Judging from the film’s trailer, I already had low expectations for this movie, just hoping that it’ll be the fun and campy B-movie that the poster, concept and trailer sort of promised.

In short, if this one can be something like Deep Blue Sea, Eight Legged Freaks or even something inferior like Snakes on A Plane and the even worse Sharknado, then I’d already call it a job well done.

I mean, who doesn’t want to see a Jason Statham vs giant shark flick, right?
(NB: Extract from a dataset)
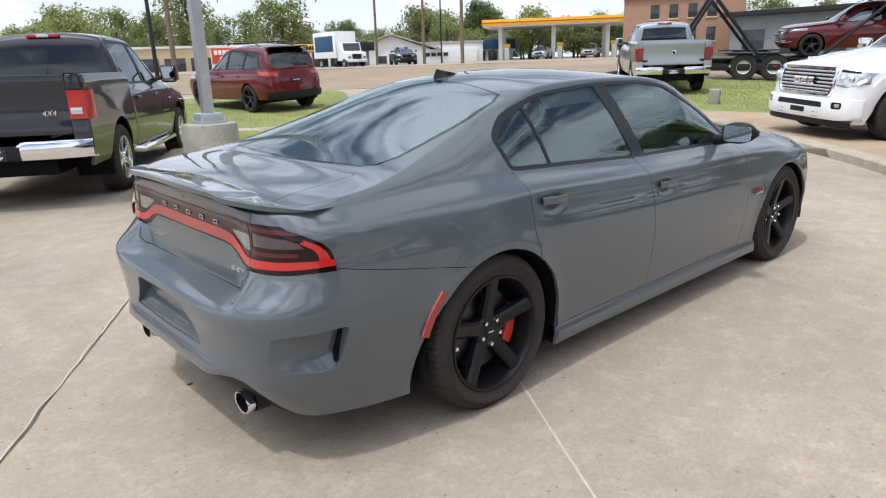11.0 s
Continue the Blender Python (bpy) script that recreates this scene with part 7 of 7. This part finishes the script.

Unfortunately, this one’s nowhere near any of them, and The Meg, despite it having a giant shark and the promise of a battle with Jason Statham, is one big cringe of a movie, and could just be the very definition of a “so bad, it’s bad” movie.

Hampered by some really cheesy dialogue, lame (and awfully edited) attempts at comedy that just end up making the supposedly “comic” scenes feel awkward, and total indecision on the filmmakers’ part on what sort of tone to approach the movie with, this giant shark movie is one giant chore to sit through.

* This is the personal opinion of the columnist.